Dalam mencermati fenomena tersebut, langkah yang lazim diambil adalah melalui penempatan representative holding pada manajemen puncak unit strategis. Upaya ini diharapkan efektif dalam membangun budaya perusahaan yang baru khususnya untuk melihat kinerja perusahaan holding sebagai hal yang utama, di atas kinerja unit strategis. Namun lagi-lagi kajian di lapangan menunjukkan arah sebaliknya. Perlu waktu yang cukup lama untuk menerima cara pandang baru, baik pada unit penyedia sumber daya maupun unit peraup keuntungan.

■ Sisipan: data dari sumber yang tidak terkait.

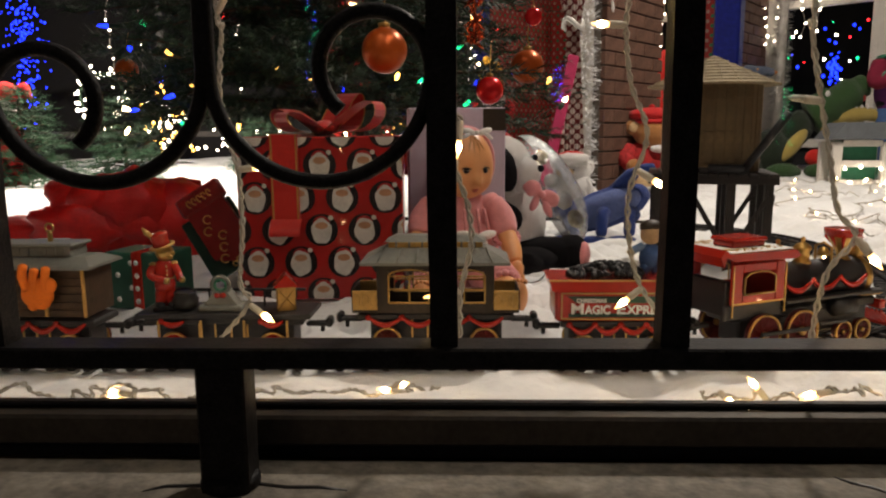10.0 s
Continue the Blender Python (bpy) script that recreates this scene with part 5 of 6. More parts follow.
# distant lights of the street, far behind the windows
def far_lights(name, label, centre, spread, count, keys, seed, r=0.012):
    t = thing(name, pose(*centre), label, "distant lights")
    rnd = random.Random(seed)
    for key in keys:
        s = Shape()
        for k in range(count // len(keys)):
            s.ball((rnd.gauss(0, spread[0]), rnd.gauss(0, spread[1]), rnd.gauss(0, spread[2])), r * rnd.uniform(0.5, 1.1), n=6)
        part("lights", s, GLOW[key], t)["kind"] = "stuff"
    return t


far_lights("fairy_lights", "warm fairy lights heaped beside the toy drum", (-1.02, 5.2, 0.30), (0.06, 0.05, 0.07), 36, ("yellow", "dot"), 44, 0.008)
far_lights("net_lights", "mixed red, green and white net lights beyond the glass", (2.25, 5.9, 0.75), (0.35, 0.12, 0.28), 54, ("dot", "red", "green", "blue", "dot", "green"), 41)
far_lights("net_lights", "cool blue cluster of net lights beyond the glass", (2.15, 5.5, 0.74), (0.028, 0.03, 0.06), 40, ("blue",), 42, 0.013)
far_lights("net_lights", "red and green net lights outside the far window", (1.15, 7.0, 0.85), (0.25, 0.08, 0.25), 70, ("red", "green", "dot"), 43)


# ---- the big fir tree ----
def fir(name, m, base, top, radius, branches, sprig, material, label, seed, needles=24, trunk_r=0.03):
    t = thing(name, m, label, "tree")
    rnd = np.random.RandomState(seed)
    trunk = Shape().lathe([(trunk_r * 1.2, 0), (trunk_r, 0.1), (trunk_r * 0.7, top * 0.5), (trunk_r * 0.15, top)], n=10)
    part("trunk", trunk, BARK, t)
    V = []
    limbs = Shape()
    tips = []
    for b in range(branches):
        f = (b + rnd.rand()) / branches
        h = base + (top - base) * f ** 1.25
        r = radius * (1 - (h - base) / (top - base)) ** 0.85 * rnd.uniform(0.72, 1.06) + 0.03
        az = b * 2.39996 + rnd.uniform(-0.3, 0.3)
        d = np.array([math.cos(az), math.sin(az), 0.0])
        side = np.array([-d[1], d[0], 0.0])
        rise, sag = rnd.uniform(0.02, 0.22), rnd.uniform(0.15, 0.40)
        pts = [np.array([0, 0, h]) + d * r * s + np.array([0, 0, r * (rise * s * 2 - sag * s * s)]) for s in np.linspace(0, 1, 7)]
        limbs.tube([Vector(p) for p in pts], [0.007 * (1 - 0.8 * k / 6) * (radius / 0.6 + 0.3) for k in range(7)], 4)
        tips.append(Vector(pts[-1]))
        n_s = max(6, int(r / sprig * 6.5))
        for k in range(n_s):
            s = 0.18 + 0.82 * (k + rnd.rand()) / n_s
            o = np.array([0, 0, h]) + d * r * s + np.array([0, 0, r * (rise * s * 2 - sag * s * s)])
            ang = (1 if k % 2 else -1) * rnd.uniform(0.35, 1.1) * (1.0 if s < 0.93 else 0.2)
            a = d * math.cos(ang) + side * math.sin(ang) + np.array([0, 0, rnd.uniform(-0.35, 0.25)])
            a /= np.linalg.norm(a)
            L = sprig * rnd.uniform(0.7, 1.2)
            w = np.cross(a, [0, 0, 1.0])
            w /= np.linalg.norm(w)
            u = np.cross(w, a)
            q = np.arange(needles)[:, None] / needles
            th = rnd.uniform(0, 2 * math.pi, (needles, 1))
            root = o + a * L * q
            out = a * 0.75 + (w * np.cos(th) + u * np.sin(th)) * 0.8
            nl = sprig * 0.34 * rnd.uniform(0.7, 1.15, (needles, 1)) * (1 - 0.35 * q)
            px = np.cross(out, a)
            px = px / (np.linalg.norm(px, axis=1, keepdims=True) + 1e-6) * sprig * 0.0165
            V.append(np.stack([root - px, root + px, root + out * nl], 1).reshape(-1, 3))
    part("limb", limbs, BARK, t)
    me = bpy.data.meshes.new("crown")
    V = np.concatenate(V)
    me.from_pydata(V.tolist(), [], np.arange(len(V)).reshape(-1, 3).tolist())
    me.materials.append(material)
    c = part("crown", me, None, t)
    c["kind"] = "stuff"
    return t, tips


TREE = (-0.96, 1.93)
tree, TIPS = fir("christmas_tree", pose(TREE[0], TREE[1], 0), 0.33, 2.25, 0.60, 290, 0.105, NEEDLE, "large dark green fir Christmas tree hung with lights and baubles", 7)


def tree_lights():
    rnd = random.Random(9)
    keys = ["yellow", "yellow", "red", "blue", "green", "red", "warm", "green", "blue"]
    t = thing("tree_lights", pose(TREE[0], TREE[1], 0), "multicoloured mini lights wound over the fir tree", "string lights")
    near = [p for p in TIPS if p.y < 0.28 and p.z < 1.35]
    line = []
    for k in range(105):
        p = rnd.choice(near)
        s = rnd.uniform(0.55, 1.02)
        q = Vector((p.x * s + rnd.uniform(-0.05, 0.05), p.y * s + rnd.uniform(-0.04, 0.04), p.z + (1 - s) * 0.06 + rnd.uniform(-0.06, 0.03)))
        so = part("socket", BULB["greensocket"], None, t, m=Matrix.Translation(q) @ Euler((rnd.uniform(0, 6), rnd.uniform(0, 6), 0)).to_matrix().to_4x4() @ Matrix.Scale(1.5, 4))
        part("bulb", BULB[keys[k % len(keys)]], None, so)
        line.append(q)
    line.sort(key=lambda q: (round(q.z * 5), q.x if round(q.z * 5) % 2 else -q.x))
    part("wire", Shape().tube(line, 0.0016, 4), GREENWIRE, t, fix=False)


tree_lights()


def bauble(where, r, material, label, drip=False):
    t = thing("bauble", pose(*where), label, "bauble", "tree baubles")
    part("globe", Shape().ball((0, 0, 0), r, n=28), material, t)
    part("cap", Shape().lathe([(r * 0.26, r * 0.96), (r * 0.26, r * 1.16), (r * 0.12, r * 1.2), (0, r * 1.2)], n=14), BRASS, t, "ribbed gold cap")
    part("hook", Shape().tube(smooth_path([(0, 0, r * 1.2), (r * 0.12, 0, r * 1.4), (0, 0, r * 1.6), (0.004, 0.02, r * 1.6 + 0.06)], 4), 0.0010, 4), BRASS, t)
    return t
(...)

Jika kita bercermin pada realitas yang terjadi di Korea Selatan, kunci keberhasilan sitem holding khususnya pada perusahaan milik negara adalah penerapan good governance. Pada fase pendahuluan, para pihak harus berada pada garis yang sama mulai dari segi pemahaman good governance hingga dimensi komitmen dan kesadaran penuh dalam menerapkan kepatuhan tersebut.

Ujian berat

Satu pertanda bahwa unit target telah siap di ‘garis start’ adalah jika mereka berani mengambil keputusan untuk menjadi unit penyedia sumber daya demi kepentingan holding yang lebih besar. Pada teori complex adaptive system, fase ini dipandang sebagai puncak dari keberhasilan individu dalam menekan sisi egois kelompok untuk melihat kepentingan lain yang lebih luas. Di titik itu pulalah, dimensi politik dalam pengelolaan badan usaha dapat ditekan.

Kini mari kita kembali ke konteks nasional. Arah dasar konstitusi kita sudah jelas menyatakan bahwa badan usaha milik negara dibentuk untuk menjamin kesejahteraan segenap rakyat. Sekarang adalah saat yang paling tepat bagi bangsa untuk melihat peran positif dunia politik bagi kemajuan perekonomian nasional. Ide penguatan sistem holding bagi sejumlah badan usaha berplat merah merupakan ujian terberat bagi dunia politik; masihkah mereka bertumpu pada kepentingan seluruh rakyat Indonesia, ataukah hanya kepada sebagian golongan.

Sebagian dari kita mungkin memandang spirit di atas dalam lensa pesimistis. Namun ijinkan saya mengutip cara pandang Robert Heilbroner salah seorang filsuf ekonom dunia yang menegaskan pentingnya bagi dunia politik untuk menempatkan kata ‘dunia’ dalam konteks perekonomian nasional.

Arsitektur perekonomian sebuah negara secara otomatis akan berimbas pada konteks global. Karenanya sang filsuf mengajak kita untuk menerapkan politik lokal dengan lensa global. Secara tak langsung, Heilbroner menempatkan good governance dalam konteks politik. Beberapa dimensi penting dalam kepatuhan seperti kejujuran, kepercayaan dan pertanggung-jawaban sosial kiranya layak menjadi fondasi kuat sisi politik dalam kancah pengelolaan ekonomi. Ketika itu terjadi maka dukungan publik akan semakin menguat.

Berefleksi pada pemikiran tersebut, mempertahankan lensa pesimistis (meski dalam konteks lokal) akan turut berimbas pada tingkat dunia. Kini marilah kita bersama-sama menggunakan lensa positif seraya memonitor secara objektif setiap proses yang tengah dilakukan. Semoga upaya ini mampu mendekatkan kita pada cita-cita nasional yakni kemakmuran yang berkeadilan.